IS THERE ANYTHING THAT SETS TONY STEWART APART FROM OTHER DRIVERS? "Nothing is separating him at all, and if you tell him he's got the championship locked up he'll shoot you because he isn't very far ahead of Jimmie Johnson. One bad pit stop and he could be out of the championship for sure. He's not even close to having it locked up."
WILL YOU SPECIFICALLY NOT DO A LOT OF PRE-RACE SUNDAY AT HOMESTEAD? "I won't be doing so much. I've got some meet and greets I'll be doing at the track for some of my sponsors, but only two or three. The Miller Brewing Company is throwing a big party at the Hardrock Hotel Seminole on Wednesday evening. That will be the last big thing this year for the Miller people, and then they're going to leave me alone and let me race. They're going to let me focus on what's going on. In fact, I'm not even going to drive the Busch car, my own Miller High Life car that I was scheduled to drive. It's all red and gold, but I just want to stay focused on the Cup car this week, so I'm going to let my brother Mike drive it for the final Busch race of the year. My mom and dad are coming in and my entire family will be there. The Penske family will be there. Everybody is going to be there for the last race of the year."

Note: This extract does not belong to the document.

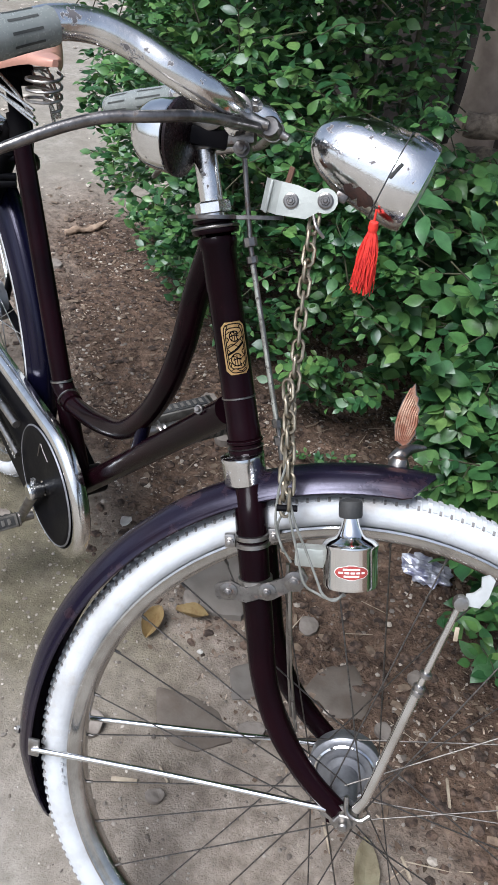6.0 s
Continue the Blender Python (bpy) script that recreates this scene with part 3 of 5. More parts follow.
rear("seat_tube", tube([B(-0.650, 0.300), B(-0.737, 0.447), B(-0.893, 0.775)], [0.0162, 0.0160, 0.0146], None, 20), PAINT, "maroon seat tube")
rear("seat_lug", tube([B(-0.889, 0.766), B(-0.905, 0.800)], 0.0163, None, 20), BLACK)
rear("seat_post", tube([B(-0.902, 0.795), B(-0.926, 0.850)], 0.0115, None, 16), BLACK)
rear("top_tube", tube([B(-0.352, 0.852), B(-0.377, 0.775), B(-0.392, 0.705), B(-0.417, 0.635), B(-0.461, 0.560), B(-0.52, 0.496), B(-0.585, 0.460),
                       B(-0.645, 0.437), B(-0.70, 0.425), B(-0.738, 0.438)], 0.0148, None, 18, 6), PAINT, "maroon swooping lower top tube")
rear("top_tube_lug", tube([B(-0.690, 0.4262), B(-0.715, 0.4275), B(-0.735, 0.437)], [0.0165, 0.0168, 0.0175], None, 18, 3), PAINT)
rear("down_tube", tube([B(-0.290, 0.682), B(-0.34, 0.627), B(-0.650, 0.290)], 0.0162, None, 18), PAINT, "maroon down tube")
rear("tube_tie", tube([B(-0.462, 0.548), B(-0.482, 0.470)], [0.009, 0.010], None, 14), REAR_PAINT)
rear("seat_tube_ring", turned([(0.0162, -0.002), (0.018, -0.0012), (0.018, 0.0012), (0.0162, 0.002)], None, along(B(-0.7345, 0.4425), B(-0.893, 0.775)), 22), WORN)
rear("top_tube_ring", turned([(0.0165, -0.002), (0.0188, -0.0012), (0.0188, 0.0012), (0.0165, 0.002)], None, along(B(-0.706, 0.4262), B(-0.690, 0.4245)), 22), WORN)
rear("bottom_bracket", turned([(0.0, -0.036), (0.022, -0.036), (0.024, -0.033), (0.024, 0.033), (0.022, 0.036), (0.0, 0.036)], None, pose(-0.650, 0, 0.298) @ FLAT, 26), BLACK)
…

WILL THERE BE A VOICE LACKING IN THE GARAGE AFTER YOU RETIRE? "I don't know. There's so many new guys and this incredible ball just keeps rolling. There are a lot of spokesmen for the sport out there. When I was a fulltime driver I had a right to comment on it. Now I don't know if I have a right. I don't think anybody accepted that torch after Earnhardt died. I really don't think so. They all labeled me as the guy, and I tried to do the best I could. He was always the dominate guy carrying that torch and knocking the door open in the NASCAR trailer when he had something on his mind. They've always been nice to me and listened to me. They might laugh at me, but I don't if anybody wants to be dominate and go in there and say 'you've got to do this or you've got to do that.'
HOW WOULD YOU LIKE TO BE REMEMBERED AND WHAT ARE THE ACCOMPLISHMENTS YOU'RE MOST PROUD OF? "I'm definitely most proud of my only championship, which I thought I'd have plenty more after that one. The driver of the year awards were nice because I was voted in by the media and other drivers. The IROC championship was awesome and 55 wins is a lot of wins. To have that many wins, and I feel like I'm going out respected, at the top of my game. I just wanted to be remembered as one of the competitors who quit at the top of his game. When they talk about Dale Earnhardt and Richard Petty, I want my name to be mentioned with those guys."